Dairemizce yapılan inceleme sonucunda; dosyadaki belgelere, kararın dayandığı delillere, duruşma sürecini yansıtan tutanaklara ve gerekçe içeriğine göre, mahkemece taraflar arasındaki uyuşmazlığın somut olayın özelliklerine uygun olarak belirlendiği, yargılamanın HMK’da belirtilen usullere uygun olarak yürütüldüğü, taraflarca gösterilen hükme etki edecek delillerin usulüne uygun olarak toplandığı, delillerin takdirinde ve yasa kurallarının olaya uygulanmasında bir isabetsizlik görülmediği, kararda kamu düzenine aykırı herhangi bir husus bulunmadığı, kararın usul ve esas yönünden hukuka uygun olduğu anlaşıldığından davalı vekilinin istinaf başvurusunun esastan reddine karar vermek gerekmiştir.

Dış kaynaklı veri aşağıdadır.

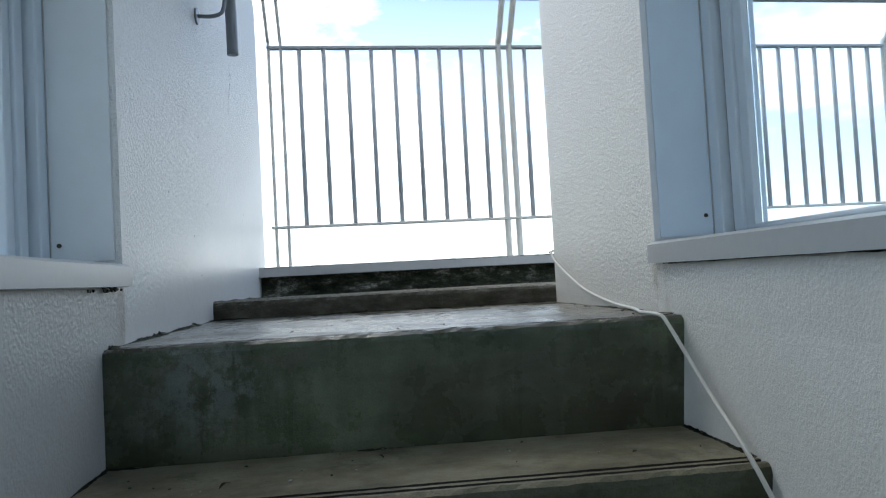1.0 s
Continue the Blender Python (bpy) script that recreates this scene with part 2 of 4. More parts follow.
def stair_concrete(name, landing):
    s = Mat(name, 0.55, spec=0.38 if landing else 0.25)
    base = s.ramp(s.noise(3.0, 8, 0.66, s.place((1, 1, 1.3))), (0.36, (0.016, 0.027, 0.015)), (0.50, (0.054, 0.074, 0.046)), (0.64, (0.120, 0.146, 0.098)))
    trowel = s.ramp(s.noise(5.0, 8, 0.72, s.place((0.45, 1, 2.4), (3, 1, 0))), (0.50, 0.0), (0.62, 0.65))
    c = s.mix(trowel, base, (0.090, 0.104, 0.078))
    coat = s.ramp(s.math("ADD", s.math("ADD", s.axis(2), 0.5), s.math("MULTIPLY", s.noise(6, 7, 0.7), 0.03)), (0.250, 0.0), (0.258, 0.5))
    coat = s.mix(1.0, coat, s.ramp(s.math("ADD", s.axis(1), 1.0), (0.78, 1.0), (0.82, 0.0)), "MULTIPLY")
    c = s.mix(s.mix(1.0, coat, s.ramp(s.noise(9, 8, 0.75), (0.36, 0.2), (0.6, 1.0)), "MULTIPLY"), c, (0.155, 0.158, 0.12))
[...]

HÜKÜM: Yukarıda açıklanan nedenlerle;
1-Davalı vekilinin istinaf başvurusunun HMK’nın 353/1-b-1 maddesi uyarınca ESASTAN REDDİNE,
2-Davalıdan Harçlar Kanunu gereğince alınması gerekli ……… TL harçtan peşin alınan …… TL harcın mahsubu ile bakiye ………. TL harcın davalıdan tahsili ile hazineye irad kaydına,
3-İstinaf başvurusunda bulunan davalı tarafından yapılan istinaf yargılama giderlerinin kendi üzerinde bırakılmasına,
4-HMK’nın 333. maddesi uyarınca artan gider avansının ilgili tarafa iadesine,
5-HMK’nın 359/4. maddesi uyarınca kararın ilk derece mahkemesince taraflara tebliğine,
Dair, dosya üzerinden yapılan inceleme neticesinde HMK’nin 353/1-b-1 ve 362/1-a maddeleri uyarınca kesin olmak üzere oy birliği ile karar verilmiştir.23/11/2023

….
Başkan
….
e-imzalıdır.
……
Üye
…..
e-imzalıdır.
…..
Üye
……
e-imzalıdır.
…….
Katip
…..
e-imzalıdır.

NOT: BU BELGE ELEKTRONİK İMZA İLE İMZALANMIŞ OLUP AYRICA ISLAK İMZA UYGULANMAYACAKTIR. “5070 Sayılı Yasanın 5. ve 22. maddeleri gereğince elektronik imza ile oluşturulan belgeler elle atılan ıslak imza ile aynı hukuki sonucu doğurur.”